Over the last decade Python has become more utilized in Data Pipelines. However, most pipelines faced performance issues when processing large datasets in Python. This limitation hindered Python’s ability to manage “Big Data”.
But in recent years, Polars unlocked the door to processing large datasets with its high performance data structures. It uses parallel processing to quickly read data into DataFrames and Series.
And its performance doesn’t stop there! Not only can Polars read and write data quickly, it can also manipulate vast amounts data faster than Pandas.
Q: Is the switch from Pandas difficult?
A: No. The basic concepts are the same. There are definitely differences between the two libraries, but functionality between the two are very similar. If you can do it in Pandas, you can do it in Polars!

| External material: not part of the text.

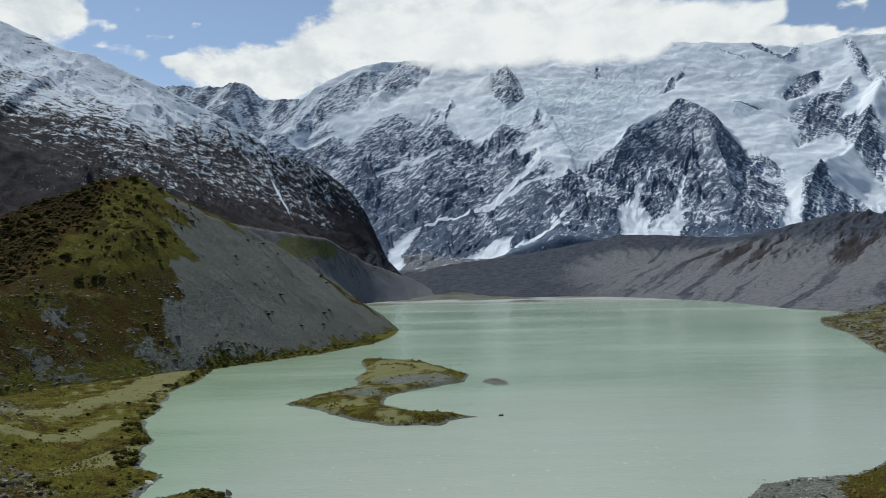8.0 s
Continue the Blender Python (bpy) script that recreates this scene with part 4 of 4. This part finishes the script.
# shrubs
def shrub_mesh(seed):
    """A low rounded shrub: woody stems under a ragged crown of many small leaf sprays."""
    r = np.random.default_rng(seed)
    lobes = [(r.uniform(-0.3, 0.3), r.uniform(-0.3, 0.3), r.uniform(0.22, 0.42), r.uniform(0.22, 0.36)) for _ in range(6)]
    verts, faces = [], []
    for cx, cy, cz, rad_ in lobes:
        for _ in range(64):
            d = r.normal(size=3)
            d /= np.linalg.norm(d)
            if d[2] < -0.5:
                continue
            p = np.array([cx, cy, cz]) + d * rad_ * r.uniform(0.75, 1.12) * np.array([1, 1, 0.8])
            t = np.cross(d, r.normal(size=3))
            t /= np.linalg.norm(t)
            b_ = np.cross(d, t)
            s_ = r.uniform(0.06, 0.12)
            k0 = len(verts)
            verts += [p + t * s_, p + b_ * s_ * 0.7 + d * 0.03, p - t * s_, p - b_ * s_ * 0.7 - d * 0.03]
            faces += [(k0, k0 + 1, k0 + 2), (k0, k0 + 2, k0 + 3)]
    return soup("crown", np.array(verts), np.array(faces), MAT_SHRUB)


def stem_mesh():
    bm = bmesh.new()
    for k in range(5):
        a = k * 1.256
        bmesh.ops.create_cone(bm, segments=5, radius1=0.03, radius2=0.012, depth=0.42, cap_ends=True,
                              matrix=pose(0.10 * math.cos(a), 0.10 * math.sin(a), 0.18, 24 * math.sin(a), -24 * math.cos(a) * -1, 0))
    return mesh_from(bm, "stem", MAT_WETROCK, False)


CROWNS, STEM = [shrub_mesh(k) for k in range(6)], stem_mesh()


def shrub(x, y, z, size, rnd, label, group):
    top = new("shrub")
    crown = new("crown", CROWNS[rnd.randrange(6)])
    stems = new("stem", STEM)
    crown.parent = stems.parent = top
    top.matrix_world = pose(x, y, z, 0, 0, rnd.uniform(0, 360)) @ Matrix.Diagonal((size * rnd.uniform(0.85, 1.3), size, size * rnd.uniform(0.7, 1.0), 1))
    return tagged(top, label, "shrub", group)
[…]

Q: I’m already learning Pandas, would you say I’m wasting my time?
A: No. My first exposure to DataFrames was using Pandas. Many of the concepts I learned in Pandas helped me understand Polars. They are definitely different in terms of performance. Pandas may at some point release a faster version, but as for now Polars is much faster when working with large datasets.
Q: Pandas has integrations with many more libraries than Polars. Won’t I be missing out on these if I make the switch?
A: Absolutely not. Its true that Polars does not have as many integrations with other python libraries, but switching from a polars DataFrame to a Pandas DataFrame is easy. Polars has a function that allows you to convert to and from a Pandas DataFrame. This allows you to get the performance of Polars while also getting the integrations of Pandas. Other libraries have also begun to build integrations with Polars so that may change altogether.
Q: What kind of bear is best?
A: There are basically two schools of thought… Pandas and Polars are indeed competing DataFrame libraries. Its probably for you to decide the answer to this question!